Scientists are regularly forced to develop new types of flu vaccines due to the fact that this virus adapts extremely well to the drugs that resist it and mutates. However, it is not the first year that a so-called "universal vaccine" against influenza has been developed, which can protect people from most strains of the virus. And recently, one of the first such vaccines has passed a series of tests.
Most modern vaccines use viral antibodies that trigger an immune response and "spur" the immune system to fight the virus. But the flu, as already mentioned, in just one season adapts to such conditions and changes, so after a year the vaccination must be repeated. The new vaccine has a slightly different approach to production: mRNA molecules are used to encode proteins.
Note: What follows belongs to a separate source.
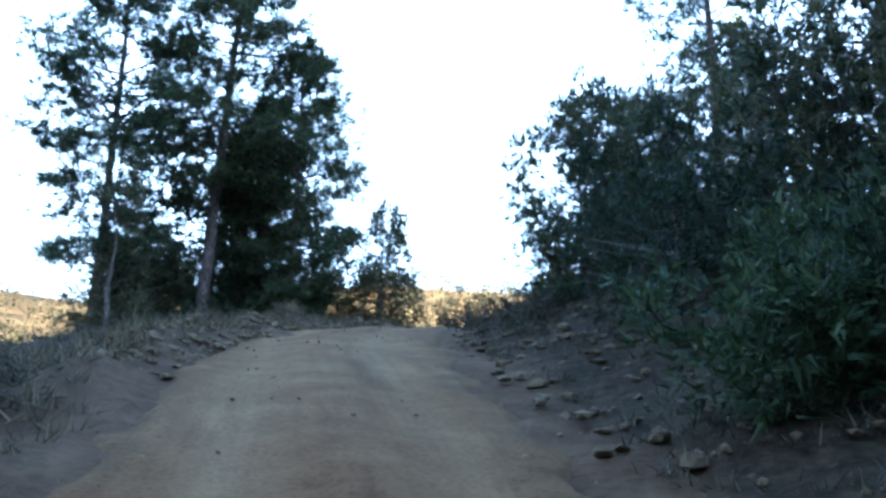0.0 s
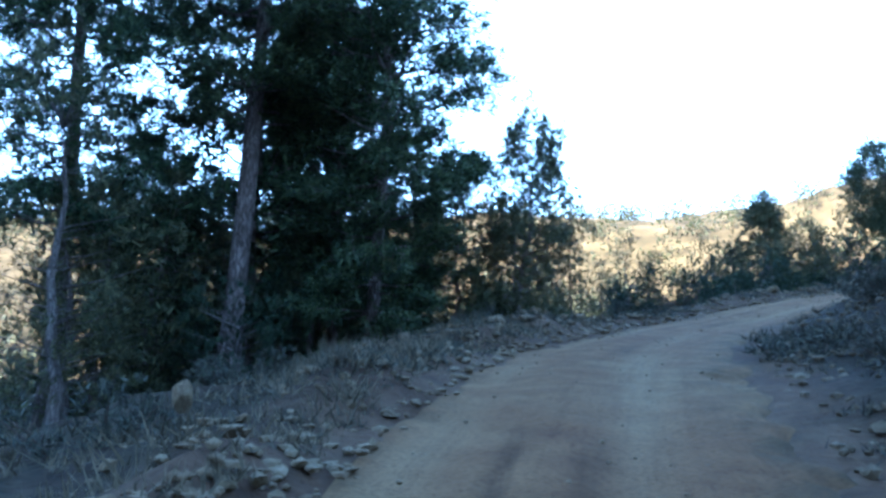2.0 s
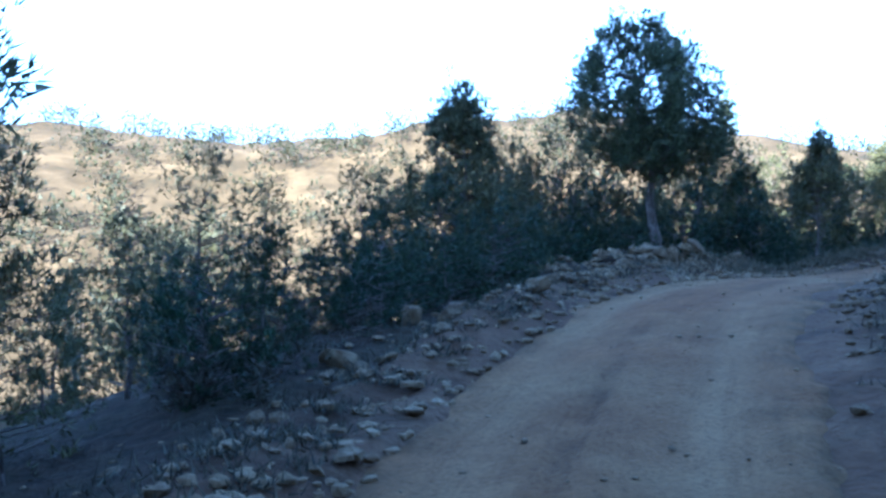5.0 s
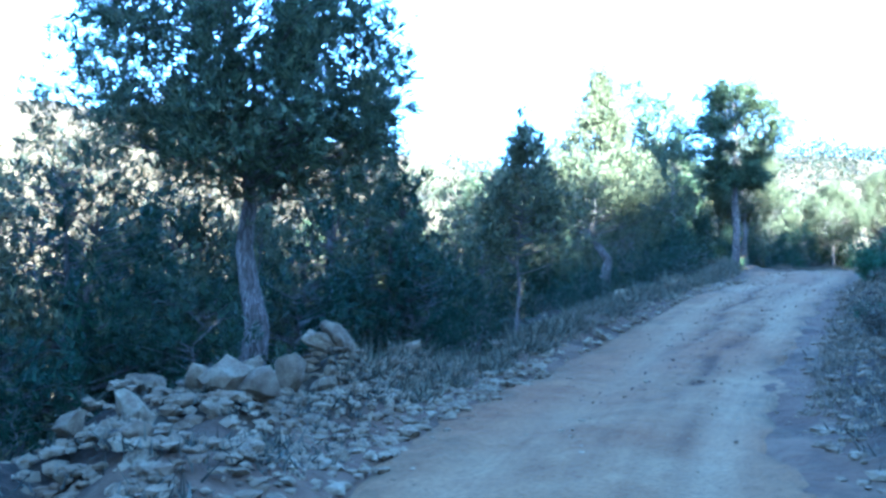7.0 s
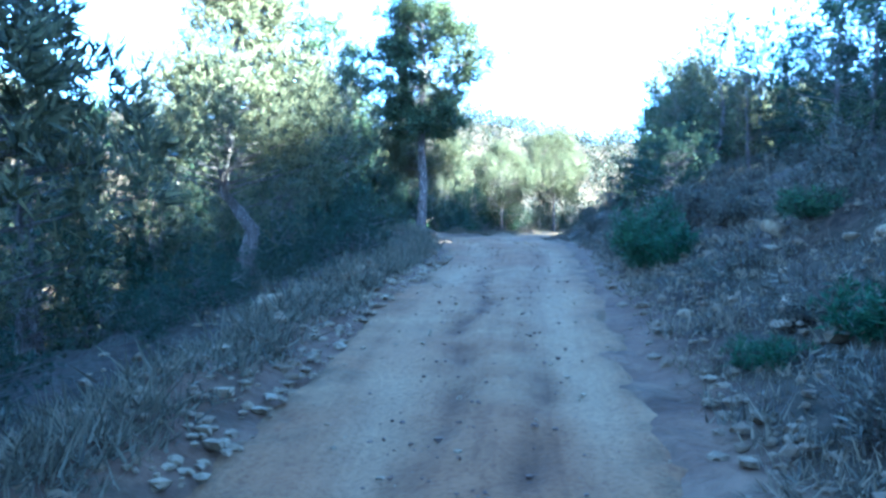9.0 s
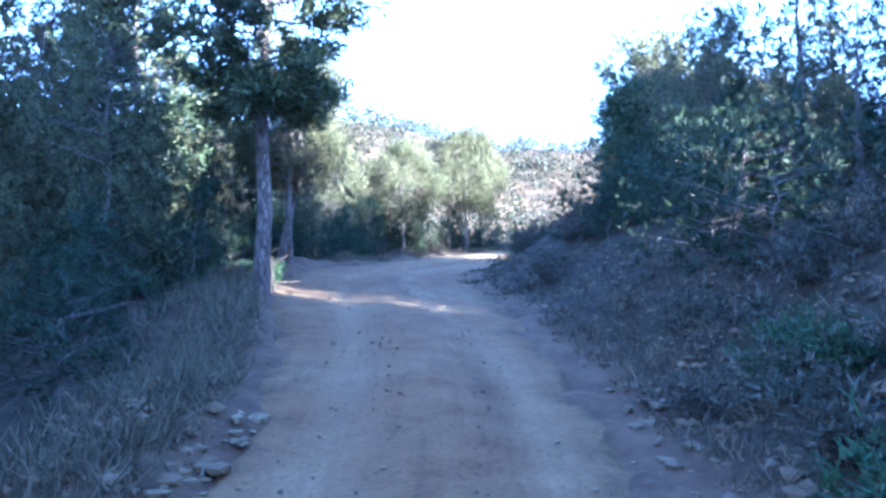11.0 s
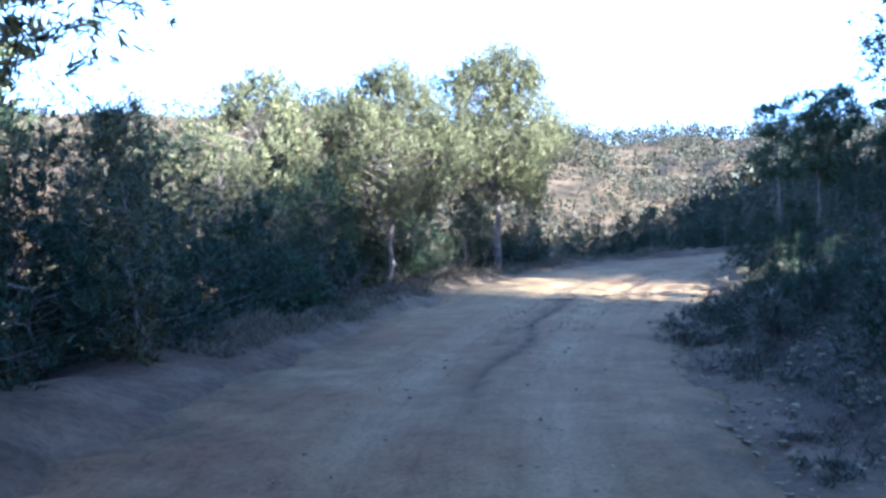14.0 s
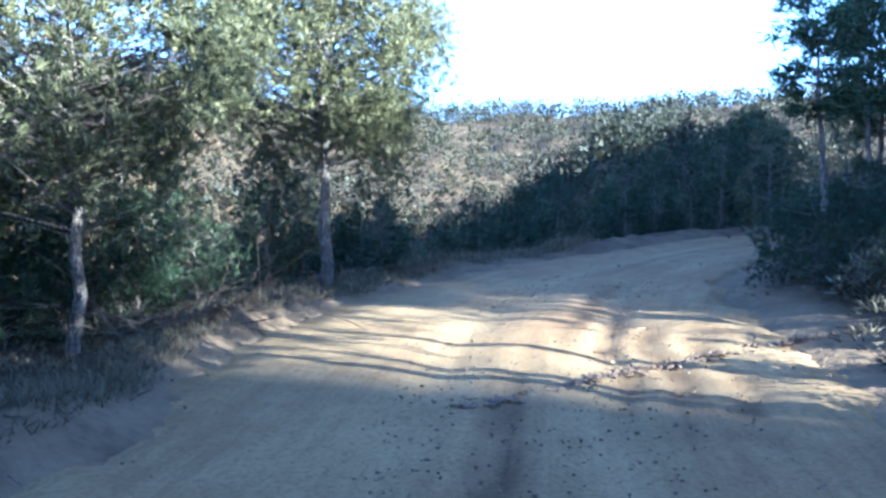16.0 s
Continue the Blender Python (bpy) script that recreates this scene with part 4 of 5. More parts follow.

At the cellular level, this is as close as possible to the conditions of a real infection (but without infection), which causes a powerful immune response.
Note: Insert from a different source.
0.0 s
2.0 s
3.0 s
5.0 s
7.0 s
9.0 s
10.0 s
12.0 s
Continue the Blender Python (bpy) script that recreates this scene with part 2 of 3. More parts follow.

Now scientists have conducted a series of tests on mice. In this case, the effect of the experimental vaccine persisted for 30 weeks. Moreover, even after the expiration of this period, the protective effect weakens for a very long time. The mRNA molecules themselves are "enveloped" with lipid particles in order not to cause a rejection reaction before the immune cells reach them. In the future, scientists want to conduct tests with other animals, and in 2 years to begin full-scale clinical trials in humans. According to the authors,
“If, in human clinical trials, a vaccine works at least 50 percent as it did in mice, it would be a huge achievement. Such a vaccine will allow a large number of people to get one shot every few years and practically forget about the flu."